_Your task_
The material below should be written out in full and exactly; pictures stay out of the copy.

_Data excerpt_
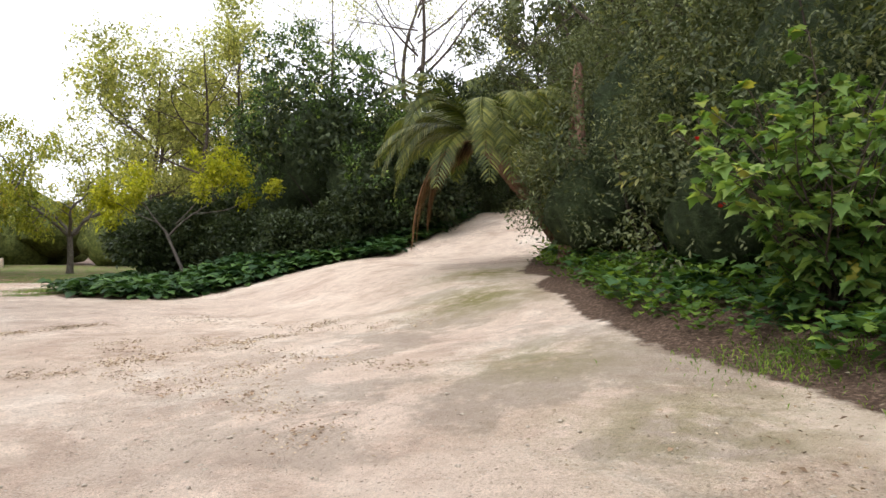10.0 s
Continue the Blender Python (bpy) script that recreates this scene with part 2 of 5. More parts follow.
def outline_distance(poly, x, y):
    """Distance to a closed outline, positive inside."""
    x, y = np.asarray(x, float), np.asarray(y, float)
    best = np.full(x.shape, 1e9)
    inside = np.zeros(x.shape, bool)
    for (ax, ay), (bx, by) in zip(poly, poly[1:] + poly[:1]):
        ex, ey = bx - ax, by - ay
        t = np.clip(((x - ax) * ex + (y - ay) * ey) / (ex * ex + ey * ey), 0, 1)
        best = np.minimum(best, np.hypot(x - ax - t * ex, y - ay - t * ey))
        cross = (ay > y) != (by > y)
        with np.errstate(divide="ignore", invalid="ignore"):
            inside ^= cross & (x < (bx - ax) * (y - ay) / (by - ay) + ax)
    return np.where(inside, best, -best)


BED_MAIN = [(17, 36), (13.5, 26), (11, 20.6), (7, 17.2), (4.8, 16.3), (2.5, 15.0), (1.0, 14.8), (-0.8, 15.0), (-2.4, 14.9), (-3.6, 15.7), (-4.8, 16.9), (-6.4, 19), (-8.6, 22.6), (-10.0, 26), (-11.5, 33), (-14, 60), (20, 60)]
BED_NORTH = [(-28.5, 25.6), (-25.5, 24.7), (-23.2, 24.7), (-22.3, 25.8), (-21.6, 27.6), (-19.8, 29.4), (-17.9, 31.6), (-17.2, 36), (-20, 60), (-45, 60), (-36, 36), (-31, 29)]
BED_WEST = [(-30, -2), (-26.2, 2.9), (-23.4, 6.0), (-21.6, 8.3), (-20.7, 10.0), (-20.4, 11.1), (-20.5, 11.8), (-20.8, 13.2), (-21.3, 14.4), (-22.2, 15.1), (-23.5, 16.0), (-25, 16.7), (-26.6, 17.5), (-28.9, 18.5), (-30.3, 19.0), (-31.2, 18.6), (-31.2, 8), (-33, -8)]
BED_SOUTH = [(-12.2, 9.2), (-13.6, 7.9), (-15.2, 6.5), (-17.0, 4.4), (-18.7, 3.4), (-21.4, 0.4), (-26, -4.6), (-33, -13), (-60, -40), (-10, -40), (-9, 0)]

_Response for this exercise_
10.0 s
Continue the Blender Python (bpy) script that recreates this scene with part 2 of 5. More parts follow.
def outline_distance(poly, x, y):
    """Distance to a closed outline, positive inside."""
    x, y = np.asarray(x, float), np.asarray(y, float)
    best = np.full(x.shape, 1e9)
    inside = np.zeros(x.shape, bool)
    for (ax, ay), (bx, by) in zip(poly, poly[1:] + poly[:1]):
        ex, ey = bx - ax, by - ay
        t = np.clip(((x - ax) * ex + (y - ay) * ey) / (ex * ex + ey * ey), 0, 1)
        best = np.minimum(best, np.hypot(x - ax - t * ex, y - ay - t * ey))
        cross = (ay > y) != (by > y)
        with np.errstate(divide="ignore", invalid="ignore"):
            inside ^= cross & (x < (bx - ax) * (y - ay) / (by - ay) + ax)
    return np.where(inside, best, -best)


BED_MAIN = [(17, 36), (13.5, 26), (11, 20.6), (7, 17.2), (4.8, 16.3), (2.5, 15.0), (1.0, 14.8), (-0.8, 15.0), (-2.4, 14.9), (-3.6, 15.7), (-4.8, 16.9), (-6.4, 19), (-8.6, 22.6), (-10.0, 26), (-11.5, 33), (-14, 60), (20, 60)]
BED_NORTH = [(-28.5, 25.6), (-25.5, 24.7), (-23.2, 24.7), (-22.3, 25.8), (-21.6, 27.6), (-19.8, 29.4), (-17.9, 31.6), (-17.2, 36), (-20, 60), (-45, 60), (-36, 36), (-31, 29)]
BED_WEST = [(-30, -2), (-26.2, 2.9), (-23.4, 6.0), (-21.6, 8.3), (-20.7, 10.0), (-20.4, 11.1), (-20.5, 11.8), (-20.8, 13.2), (-21.3, 14.4), (-22.2, 15.1), (-23.5, 16.0), (-25, 16.7), (-26.6, 17.5), (-28.9, 18.5), (-30.3, 19.0), (-31.2, 18.6), (-31.2, 8), (-33, -8)]
BED_SOUTH = [(-12.2, 9.2), (-13.6, 7.9), (-15.2, 6.5), (-17.0, 4.4), (-18.7, 3.4), (-21.4, 0.4), (-26, -4.6), (-33, -13), (-60, -40), (-10, -40), (-9, 0)]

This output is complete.